• [What the task asks]: Output the material exactly, but drop every image it holds.

::: Dataset content :::

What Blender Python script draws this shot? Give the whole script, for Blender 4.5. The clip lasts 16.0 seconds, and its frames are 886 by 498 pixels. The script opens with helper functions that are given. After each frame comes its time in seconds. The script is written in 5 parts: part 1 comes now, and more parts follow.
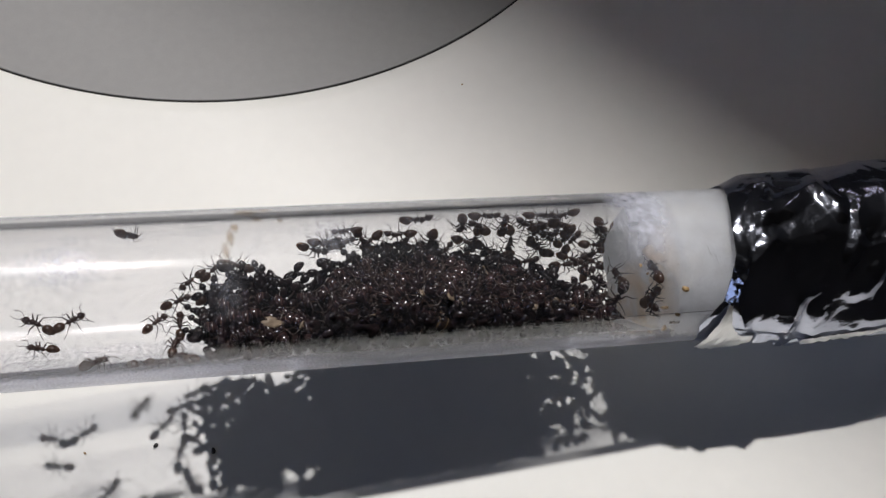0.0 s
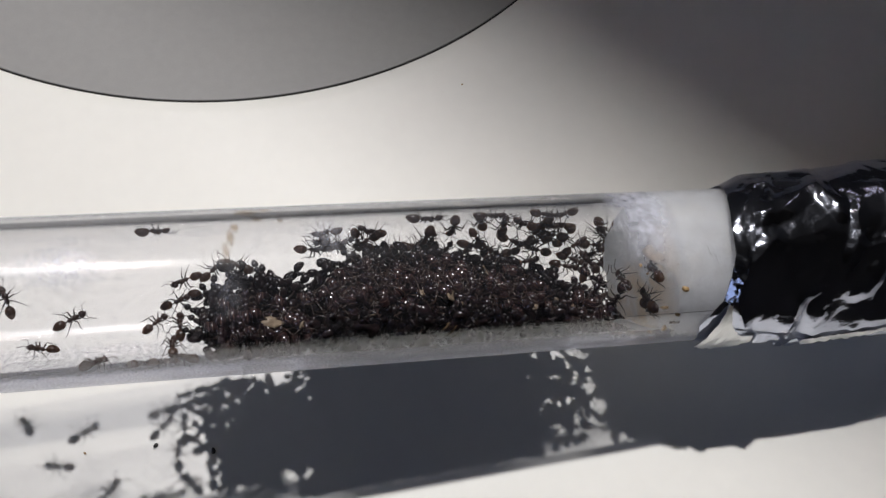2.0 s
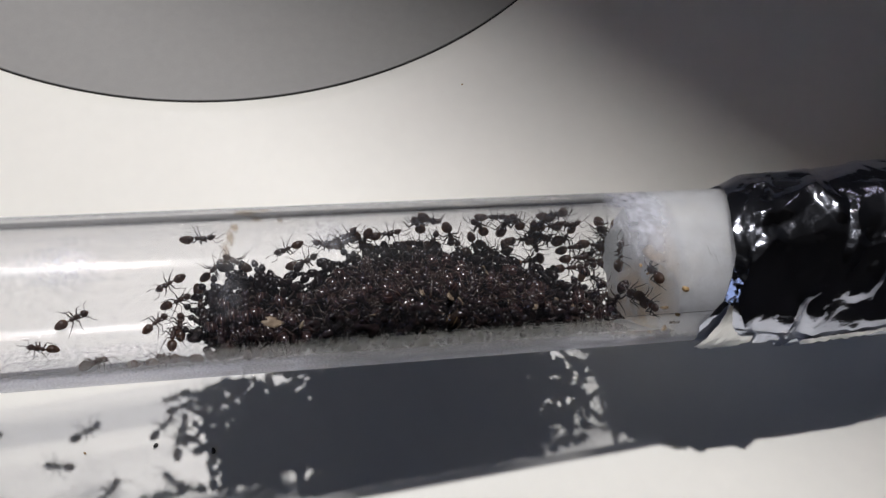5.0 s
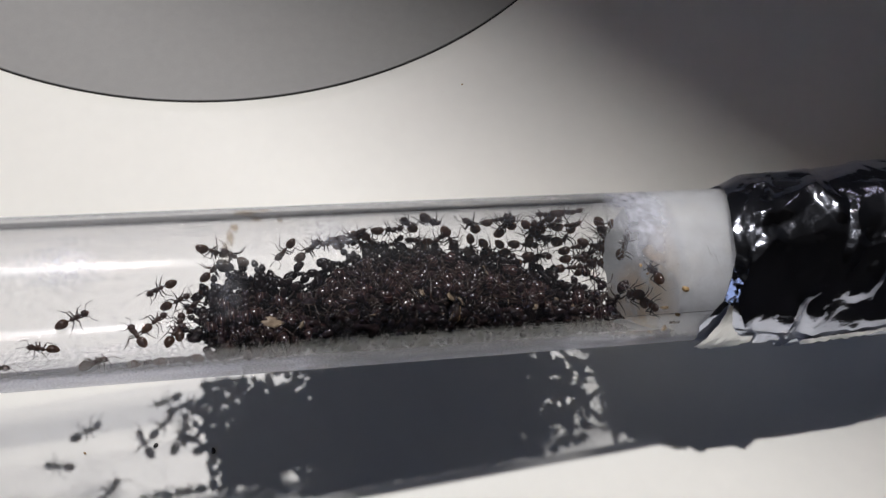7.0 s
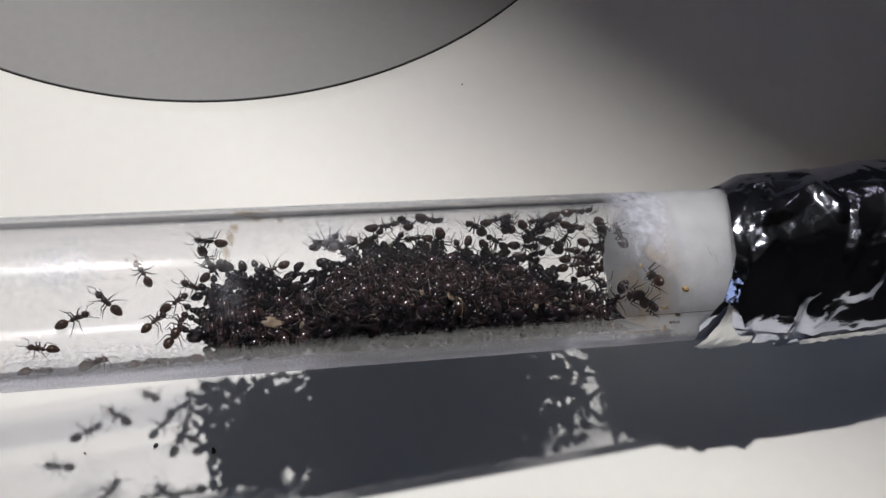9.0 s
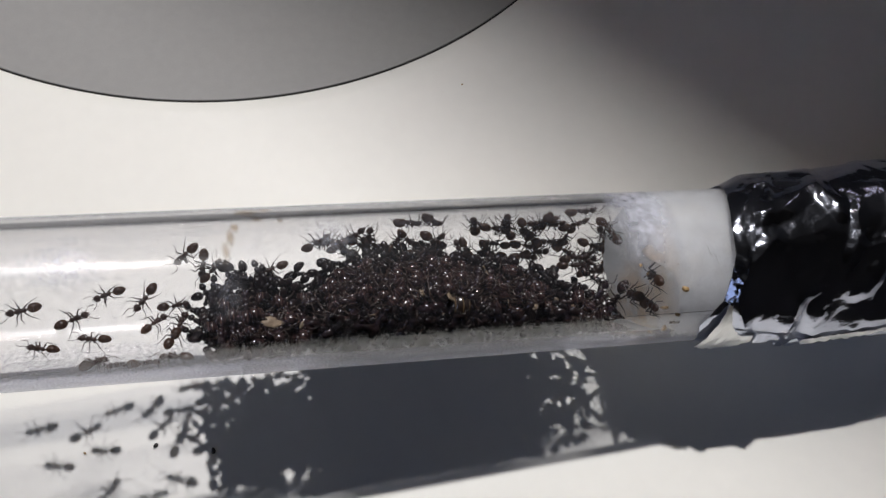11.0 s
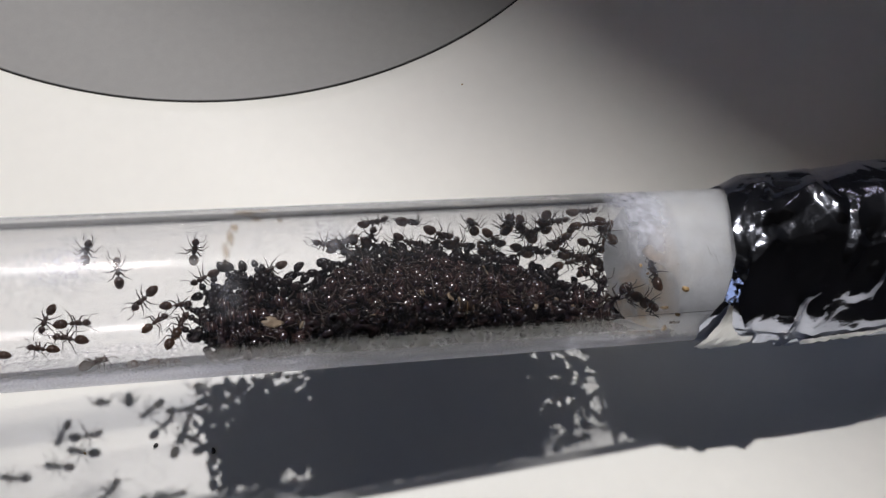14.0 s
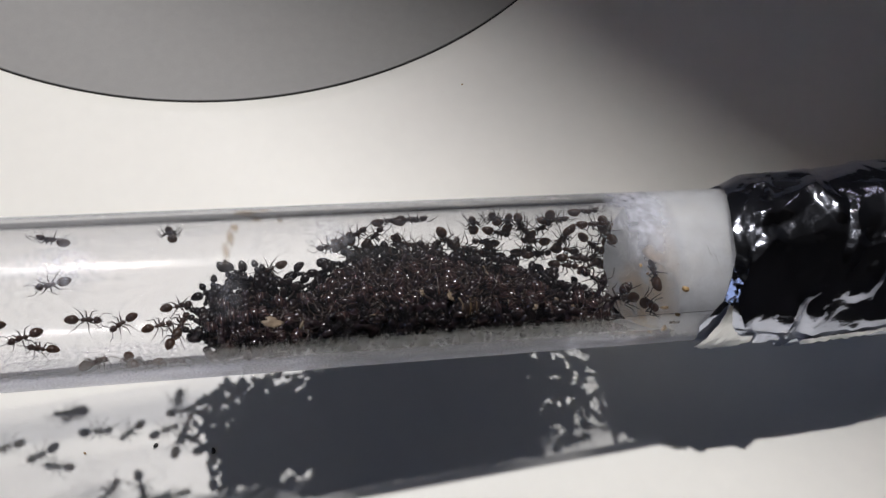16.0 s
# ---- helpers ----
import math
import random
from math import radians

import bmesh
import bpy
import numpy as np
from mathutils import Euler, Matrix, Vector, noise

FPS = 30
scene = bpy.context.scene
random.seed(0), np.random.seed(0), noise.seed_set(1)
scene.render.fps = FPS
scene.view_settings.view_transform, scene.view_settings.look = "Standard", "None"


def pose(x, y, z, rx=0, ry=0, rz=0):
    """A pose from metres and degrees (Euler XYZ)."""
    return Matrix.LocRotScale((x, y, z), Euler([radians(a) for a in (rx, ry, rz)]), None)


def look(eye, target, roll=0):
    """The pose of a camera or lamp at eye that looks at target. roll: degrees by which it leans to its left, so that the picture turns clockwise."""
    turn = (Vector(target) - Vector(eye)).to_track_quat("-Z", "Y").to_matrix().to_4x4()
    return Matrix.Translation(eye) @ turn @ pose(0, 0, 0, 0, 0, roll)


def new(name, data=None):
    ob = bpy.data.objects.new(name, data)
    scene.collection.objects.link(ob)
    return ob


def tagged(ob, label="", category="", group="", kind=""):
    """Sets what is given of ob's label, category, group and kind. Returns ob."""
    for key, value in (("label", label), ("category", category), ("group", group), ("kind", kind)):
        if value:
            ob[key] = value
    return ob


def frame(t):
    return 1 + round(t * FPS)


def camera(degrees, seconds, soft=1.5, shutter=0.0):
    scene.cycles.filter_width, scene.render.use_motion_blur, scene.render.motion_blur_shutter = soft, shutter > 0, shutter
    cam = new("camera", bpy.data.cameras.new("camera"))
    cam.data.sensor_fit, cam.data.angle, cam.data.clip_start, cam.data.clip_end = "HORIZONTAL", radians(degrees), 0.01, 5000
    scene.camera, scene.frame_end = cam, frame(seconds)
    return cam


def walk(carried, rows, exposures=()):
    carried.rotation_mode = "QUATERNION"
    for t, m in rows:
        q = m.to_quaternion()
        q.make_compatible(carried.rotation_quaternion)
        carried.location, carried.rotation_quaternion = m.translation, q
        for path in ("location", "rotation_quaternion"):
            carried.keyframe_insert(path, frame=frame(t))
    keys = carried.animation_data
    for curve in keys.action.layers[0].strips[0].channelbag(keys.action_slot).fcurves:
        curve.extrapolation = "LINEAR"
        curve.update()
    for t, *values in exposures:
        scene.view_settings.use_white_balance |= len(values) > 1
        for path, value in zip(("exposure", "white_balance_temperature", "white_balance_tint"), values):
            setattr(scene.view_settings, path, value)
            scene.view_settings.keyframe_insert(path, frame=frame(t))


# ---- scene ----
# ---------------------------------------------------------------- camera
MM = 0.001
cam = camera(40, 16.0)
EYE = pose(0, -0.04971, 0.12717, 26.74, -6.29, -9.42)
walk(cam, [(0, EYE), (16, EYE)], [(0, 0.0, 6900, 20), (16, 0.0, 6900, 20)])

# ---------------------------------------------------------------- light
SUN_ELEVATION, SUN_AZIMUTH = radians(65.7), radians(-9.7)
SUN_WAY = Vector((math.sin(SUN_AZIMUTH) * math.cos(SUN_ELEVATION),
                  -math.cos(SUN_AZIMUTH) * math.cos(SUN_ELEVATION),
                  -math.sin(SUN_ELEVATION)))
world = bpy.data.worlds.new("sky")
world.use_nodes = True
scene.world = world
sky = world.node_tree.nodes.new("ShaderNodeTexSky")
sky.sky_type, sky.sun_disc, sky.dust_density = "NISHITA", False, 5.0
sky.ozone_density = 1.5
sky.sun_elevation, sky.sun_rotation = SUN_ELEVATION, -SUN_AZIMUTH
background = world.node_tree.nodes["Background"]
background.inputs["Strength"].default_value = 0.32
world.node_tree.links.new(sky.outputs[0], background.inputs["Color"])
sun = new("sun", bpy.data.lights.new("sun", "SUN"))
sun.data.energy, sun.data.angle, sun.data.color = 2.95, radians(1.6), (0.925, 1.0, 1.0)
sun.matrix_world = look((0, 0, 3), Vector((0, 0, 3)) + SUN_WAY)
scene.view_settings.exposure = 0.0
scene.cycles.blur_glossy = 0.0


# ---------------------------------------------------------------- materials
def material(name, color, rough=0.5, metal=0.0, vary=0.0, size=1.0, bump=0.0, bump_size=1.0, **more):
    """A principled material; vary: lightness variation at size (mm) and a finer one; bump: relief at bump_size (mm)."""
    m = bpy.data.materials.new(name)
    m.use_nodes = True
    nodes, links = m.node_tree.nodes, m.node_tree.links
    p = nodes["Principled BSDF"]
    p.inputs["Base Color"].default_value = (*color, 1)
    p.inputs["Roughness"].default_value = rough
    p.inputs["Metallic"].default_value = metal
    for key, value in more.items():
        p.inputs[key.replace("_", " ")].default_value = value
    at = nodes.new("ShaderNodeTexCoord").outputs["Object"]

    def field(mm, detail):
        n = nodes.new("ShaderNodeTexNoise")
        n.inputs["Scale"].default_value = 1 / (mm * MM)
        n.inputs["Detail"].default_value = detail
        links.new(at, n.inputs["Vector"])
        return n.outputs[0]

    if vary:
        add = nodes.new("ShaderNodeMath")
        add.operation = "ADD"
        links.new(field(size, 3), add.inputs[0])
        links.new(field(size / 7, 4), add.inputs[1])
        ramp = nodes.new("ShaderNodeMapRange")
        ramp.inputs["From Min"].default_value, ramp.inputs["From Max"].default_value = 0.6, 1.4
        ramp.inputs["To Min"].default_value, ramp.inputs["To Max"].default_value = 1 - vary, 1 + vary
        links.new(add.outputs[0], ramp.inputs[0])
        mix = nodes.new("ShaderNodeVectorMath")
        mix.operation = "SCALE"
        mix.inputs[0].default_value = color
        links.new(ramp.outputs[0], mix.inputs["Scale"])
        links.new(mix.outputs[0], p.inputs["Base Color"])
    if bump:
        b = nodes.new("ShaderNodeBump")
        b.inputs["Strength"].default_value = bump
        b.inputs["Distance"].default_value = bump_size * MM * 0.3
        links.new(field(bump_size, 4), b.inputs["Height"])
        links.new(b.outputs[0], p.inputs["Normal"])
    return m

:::

• [Result below]:
What Blender Python script draws this shot? Give the whole script, for Blender 4.5. The clip lasts 16.0 seconds, and its frames are 886 by 498 pixels. The script opens with helper functions that are given. After each frame comes its time in seconds. The script is written in 5 parts: part 1 comes now, and more parts follow.
0.0 s
2.0 s
5.0 s
7.0 s
9.0 s
11.0 s
14.0 s
16.0 s
# ---- helpers ----
import math
import random
from math import radians

import bmesh
import bpy
import numpy as np
from mathutils import Euler, Matrix, Vector, noise

FPS = 30
scene = bpy.context.scene
random.seed(0), np.random.seed(0), noise.seed_set(1)
scene.render.fps = FPS
scene.view_settings.view_transform, scene.view_settings.look = "Standard", "None"


def pose(x, y, z, rx=0, ry=0, rz=0):
    """A pose from metres and degrees (Euler XYZ)."""
    return Matrix.LocRotScale((x, y, z), Euler([radians(a) for a in (rx, ry, rz)]), None)


def look(eye, target, roll=0):
    """The pose of a camera or lamp at eye that looks at target. roll: degrees by which it leans to its left, so that the picture turns clockwise."""
    turn = (Vector(target) - Vector(eye)).to_track_quat("-Z", "Y").to_matrix().to_4x4()
    return Matrix.Translation(eye) @ turn @ pose(0, 0, 0, 0, 0, roll)


def new(name, data=None):
    ob = bpy.data.objects.new(name, data)
    scene.collection.objects.link(ob)
    return ob


def tagged(ob, label="", category="", group="", kind=""):
    """Sets what is given of ob's label, category, group and kind. Returns ob."""
    for key, value in (("label", label), ("category", category), ("group", group), ("kind", kind)):
        if value:
            ob[key] = value
    return ob


def frame(t):
    return 1 + round(t * FPS)


def camera(degrees, seconds, soft=1.5, shutter=0.0):
    scene.cycles.filter_width, scene.render.use_motion_blur, scene.render.motion_blur_shutter = soft, shutter > 0, shutter
    cam = new("camera", bpy.data.cameras.new("camera"))
    cam.data.sensor_fit, cam.data.angle, cam.data.clip_start, cam.data.clip_end = "HORIZONTAL", radians(degrees), 0.01, 5000
    scene.camera, scene.frame_end = cam, frame(seconds)
    return cam


def walk(carried, rows, exposures=()):
    carried.rotation_mode = "QUATERNION"
    for t, m in rows:
        q = m.to_quaternion()
        q.make_compatible(carried.rotation_quaternion)
        carried.location, carried.rotation_quaternion = m.translation, q
        for path in ("location", "rotation_quaternion"):
            carried.keyframe_insert(path, frame=frame(t))
    keys = carried.animation_data
    for curve in keys.action.layers[0].strips[0].channelbag(keys.action_slot).fcurves:
        curve.extrapolation = "LINEAR"
        curve.update()
    for t, *values in exposures:
        scene.view_settings.use_white_balance |= len(values) > 1
        for path, value in zip(("exposure", "white_balance_temperature", "white_balance_tint"), values):
            setattr(scene.view_settings, path, value)
            scene.view_settings.keyframe_insert(path, frame=frame(t))


# ---- scene ----
# ---------------------------------------------------------------- camera
MM = 0.001
cam = camera(40, 16.0)
EYE = pose(0, -0.04971, 0.12717, 26.74, -6.29, -9.42)
walk(cam, [(0, EYE), (16, EYE)], [(0, 0.0, 6900, 20), (16, 0.0, 6900, 20)])

# ---------------------------------------------------------------- light
SUN_ELEVATION, SUN_AZIMUTH = radians(65.7), radians(-9.7)
SUN_WAY = Vector((math.sin(SUN_AZIMUTH) * math.cos(SUN_ELEVATION),
                  -math.cos(SUN_AZIMUTH) * math.cos(SUN_ELEVATION),
                  -math.sin(SUN_ELEVATION)))
world = bpy.data.worlds.new("sky")
world.use_nodes = True
scene.world = world
sky = world.node_tree.nodes.new("ShaderNodeTexSky")
sky.sky_type, sky.sun_disc, sky.dust_density = "NISHITA", False, 5.0
sky.ozone_density = 1.5
sky.sun_elevation, sky.sun_rotation = SUN_ELEVATION, -SUN_AZIMUTH
background = world.node_tree.nodes["Background"]
background.inputs["Strength"].default_value = 0.32
world.node_tree.links.new(sky.outputs[0], background.inputs["Color"])
sun = new("sun", bpy.data.lights.new("sun", "SUN"))
sun.data.energy, sun.data.angle, sun.data.color = 2.95, radians(1.6), (0.925, 1.0, 1.0)
sun.matrix_world = look((0, 0, 3), Vector((0, 0, 3)) + SUN_WAY)
scene.view_settings.exposure = 0.0
scene.cycles.blur_glossy = 0.0


# ---------------------------------------------------------------- materials
def material(name, color, rough=0.5, metal=0.0, vary=0.0, size=1.0, bump=0.0, bump_size=1.0, **more):
    """A principled material; vary: lightness variation at size (mm) and a finer one; bump: relief at bump_size (mm)."""
    m = bpy.data.materials.new(name)
    m.use_nodes = True
    nodes, links = m.node_tree.nodes, m.node_tree.links
    p = nodes["Principled BSDF"]
    p.inputs["Base Color"].default_value = (*color, 1)
    p.inputs["Roughness"].default_value = rough
    p.inputs["Metallic"].default_value = metal
    for key, value in more.items():
        p.inputs[key.replace("_", " ")].default_value = value
    at = nodes.new("ShaderNodeTexCoord").outputs["Object"]

    def field(mm, detail):
        n = nodes.new("ShaderNodeTexNoise")
        n.inputs["Scale"].default_value = 1 / (mm * MM)
        n.inputs["Detail"].default_value = detail
        links.new(at, n.inputs["Vector"])
        return n.outputs[0]

    if vary:
        add = nodes.new("ShaderNodeMath")
        add.operation = "ADD"
        links.new(field(size, 3), add.inputs[0])
        links.new(field(size / 7, 4), add.inputs[1])
        ramp = nodes.new("ShaderNodeMapRange")
        ramp.inputs["From Min"].default_value, ramp.inputs["From Max"].default_value = 0.6, 1.4
        ramp.inputs["To Min"].default_value, ramp.inputs["To Max"].default_value = 1 - vary, 1 + vary
        links.new(add.outputs[0], ramp.inputs[0])
        mix = nodes.new("ShaderNodeVectorMath")
        mix.operation = "SCALE"
        mix.inputs[0].default_value = color
        links.new(ramp.outputs[0], mix.inputs["Scale"])
        links.new(mix.outputs[0], p.inputs["Base Color"])
    if bump:
        b = nodes.new("ShaderNodeBump")
        b.inputs["Strength"].default_value = bump
        b.inputs["Distance"].default_value = bump_size * MM * 0.3
        links.new(field(bump_size, 4), b.inputs["Height"])
        links.new(b.outputs[0], p.inputs["Normal"])
    return m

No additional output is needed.